A far more effective way to signal a turn on a bike is to use your arm and hand to point where you’re going, drivers are then far more likely to give you time and space to make the desired manoeuvre than if you turn on an extra flashing light, which they probably won’t understand or they’ll choose to ignore. At night-time, hand signals are not so obvious, which is why you should be wearing something that has white or light-colored sleeves and preferably something reflective on your sleeves or gloves.
Even after signaling a turn, if you need to move across a lane of traffic then it’s necessary to look around and see if the way is clear or if drivers behind are yielding the space. None of this will be achieved any more easily if you have an extra blinking light on your bike, so I cannot see an advantage to having turn signals on bikes.
Summary
Very few people consider the topic of bike lighting in as much detail as this, considering all three functions of bike lights and when different light modes should be used to maximize safety. Car lighting is certainly far simpler to operate. It would be nice if complete bike lighting setups were developed that responded to ambient light conditions and selected the appropriate lighting combination for the user. Hopefully such ultimate light setups would also be more reliable than many current bike lights.

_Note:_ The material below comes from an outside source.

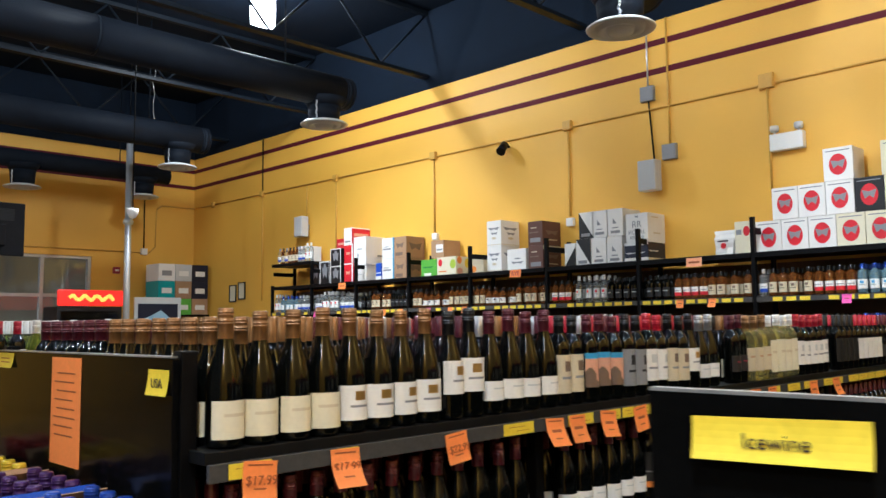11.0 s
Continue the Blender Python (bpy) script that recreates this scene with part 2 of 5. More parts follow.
# ---- the room ----
XW, XE, YN, YS, ZC = -18.0, 1.05, 8.0, -7.0, 6.1
bm = bmesh.new()
box(bm, XW - 0.2, YS - 0.2, -0.2, XE + 1.2, YN + 0.2, 0)
solid("floor", bm, FLOOR, "polished tan concrete floor with cloudy stains", "floor", "structure")
one_box("ceiling", (XW - 0.2, YS - 0.2, ZC, XE + 1.2, YN + 0.2, ZC + 0.2), CEIL, "black painted high warehouse ceiling deck", "ceiling")
one_box("wall_north", (XW - 0.2, YN, 0, XE + 1.2, YN + 0.2, 4.93), YELLOW, "bright yellow painted plaster wall", "wall")
one_box("wall_north_top", (XW - 0.2, YN, 4.93, XE + 1.2, YN + 0.2, ZC), CEIL, "black painted band above the yellow wall", "wall")
# unseen wall, coloured dark so panels and bottles reflect less yellow
one_box("wall_south", (XW - 0.2, YS - 0.2, 0, XE + 1.2, YS, ZC), DIMW, "unseen closing wall, coloured dark to cut reflections", "wall")
one_box("wall_east", (XE, -4.2, 2.16, XE + 0.15, YN, ZC), YELLOW, "yellow painted wall above the coolers", "wall")
one_box("wall_east_south", (XE, YS, 0, XE + 0.15, -4.2, ZC), YELLOW, "yellow painted wall", "wall")
one_box("wall_cooler_back", (XE + 0.95, -4.2, 0, XE + 1.1, YN, 2.16), COOLIN, "grey wall behind the coolers", "wall")
# west wall with two window openings
WINS = [(4.27, 5.97, 1.05, 2.86), (0.7, 3.66, 1.05, 2.82)]
ys = [YS, WINS[1][0], WINS[1][1], WINS[0][0], WINS[0][1], YN]
bm = bmesh.new()
for a, b in ((ys[0], ys[1]), (ys[2], ys[3]), (ys[4], ys[5])):
    box(bm, XW - 0.2, a, 0, XW, b, 4.93)
for y0, y1, z0, z1 in WINS:
    box(bm, XW - 0.2, y0, 0, XW, y1, z0)
    box(bm, XW - 0.2, y0, z1, XW, y1, 4.93)
solid("wall_west", bm, YELLOW, "yellow painted wall with aluminium windows", "wall", "structure")
one_box("wall_west_top", (XW - 0.2, YS, 4.93, XW, YN, ZC), CEIL, "black painted band above the yellow wall", "wall")
one_box("backdrop", (XW - 6.0, -9, -1, XW - 5.9, 5.2, 6), DUSK, "blue dusk light outside the windows", "backdrop")
# glowing sheet that stands in for the room reflected in the window glass
one_box("backdrop_wall", (XW - 2.4, 3.9, -1, XW - 2.3, 9.5, 6), REFLG, "dim grey glowing sheet for the room's reflection in the window", "backdrop")
for k, (y0, y1, z0, z1) in enumerate(WINS):
    w = thing("window_%d" % (k + 1), "aluminium framed window with four panes, dusk outside", "window", at=(XW, 0, 0), kind="structure")
    bm = bmesh.new()
    f = 0.05
    for dims in ((-0.14, y0, z0, -0.03, y1, z0 + f), (-0.14, y0, z1 - f, -0.03, y1, z1), (-0.14, y0, z0 + f, -0.03, y0 + f, z1 - f), (-0.14, y1 - f, z0 + f, -0.03, y1, z1 - f)):
        box(bm, *dims)
    ym, zm = (y0 + y1) / 2, z1 - 0.72
    box(bm, -0.13, ym - 0.03, z0 + f, -0.04, ym + 0.03, z1 - f)
    box(bm, -0.128, y0 + f, zm - 0.03, -0.042, ym - 0.03, zm + 0.03)
    box(bm, -0.128, ym + 0.03, zm - 0.03, -0.042, y1 - f, zm + 0.03)
    part("window_frame", bm, WFRAME, w)
    for a, b in ((y0 + f, ym - 0.03), (ym + 0.03, y1 - f)):
        for c, d in ((z0 + f, zm - 0.03), (zm + 0.03, z1 - f)):
            bm = bmesh.new()
            box(bm, -0.09, a, c, -0.082, b, d)
            p = part("pane", bm, PANE, w)
            p.visible_shadow = False
# maroon stripes and baseboards
for z in (4.345, 4.675):
    one_box("trim", (XW, YN - 0.004, z - 0.035, XE, YN - 0.0005, z + 0.035), MAROON, "painted maroon stripe on the yellow wall", "stripe")
    one_box("trim", (XW + 0.0005, YS, z - 0.035, XW + 0.004, YN - 0.005, z + 0.035), MAROON, "painted maroon stripe on the yellow wall", "stripe")
one_box("baseboard", (XW, YN - 0.014, 0.0, XE, YN - 0.001, 0.14), BASEB, "black rubber baseboard", "baseboard")

# ---- ceiling steel, ducts, lamps ----
def joist(x):
    bm = bmesh.new()
    y0, y1, zt, zb = YS, YN - 0.02, 6.06, 5.11
    box(bm, x - 0.04, y0, zt - 0.03, x + 0.04, y1, zt + 0.03)
    box(bm, x - 0.055, y0, zb - 0.025, x + 0.055, y1, zb + 0.025)
    n = 17
    for i in range(n):
        a, b = y0 + (y1 - y0) * i / n, y0 + (y1 - y0) * (i + 1) / n
        za, zz = (zt - 0.02, zb + 0.02) if i % 2 else (zb + 0.02, zt - 0.02)
        rod(bm, (x, a, za), (x, b, zz), 0.017, 6)
    solid("roof_joist", bm, JOIST, "black painted open web steel roof joist", "joist", "structure", "roof joists")


for x in (-16.7, -13.9, -11.16, -8.4, -5.6, -2.8, -0.1):
    joist(x)


def duct_run(x, z, y0, y1, r, drops):
    d = thing("air_duct", "black painted round metal air duct with round diffusers", "duct", "air ducts", at=(x, 0, z), kind="")
    n = 24
    cut = y0
    while cut < y1 - 0.05:
        e = min(cut + 3.0, y1)
        bm = bmesh.new()
        rod(bm, (0, cut, 0), (0, e - 0.03, 0), r, n)
        rod(bm, (0, e - 0.03, 0), (0, e, 0), r + 0.002, n)
        part("duct_section", bm, DUCT, d)
        cut = e
    for y in (y0 + 1.2, (y0 + y1) / 2, y1 - 0.9):
        bm = bmesh.new()
        rod(bm, (0, y, r - 0.01), (0, y, ZC - z), 0.01, 6)
        part("hanger", bm, JOIST, d)
    for y, zd in drops:
        bm = bmesh.new()
        rod(bm, (0, y, -r * 0.6), (0, y, -r * 0.6 - 0.1), 0.27, 20, 0, 0.2)
        rod(bm, (0, y, -r * 0.6 - 0.1), (0, y, zd + 0.05 - z), 0.2, 20, 0, 0.18)
        part("drop", bm, DUCT, d)
        bm = bmesh.new()
        h = zd - z
        lathe(bm, [(0.17, h + 0.055), (0.26, h + 0.03), (0.285, h + 0.012), (0.28, h), (0.225, h + 0.006), (0.205, h + 0.035), (0.19, h - 0.012), (0.135, h - 0.004), (0.12, h + 0.025), (0.10, h - 0.03), (0, h - 0.03)], 32, (0, y))
        part("diffuser", bm, GREYL, d, "light grey round ceiling diffuser")
        bm = bmesh.new()
        pts = [(0.12 + 0.012 * math.sin(k * 2.2), y - 0.2, h + 0.04 + 0.03 * k) for k in range(8)]
        for a, b in zip(pts, pts[1:]):
            rod(bm, a, b, 0.010, 6)
        part("chain", bm, CHROME, d)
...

Unfortunately, an automatic, integrated, and reliable lighting solution is unlikely to ever exist for bicycles, so we must be aware of the functions that our lights need to serve. We must then choose our lights and where to mount them to be most effective. When riding, we need to decide in which situation to use which light function and also monitor the charge level of battery-powered models. The task is not straightforward and I hope that the information presented here helps people to make better and safer decisions regarding their bike lighting.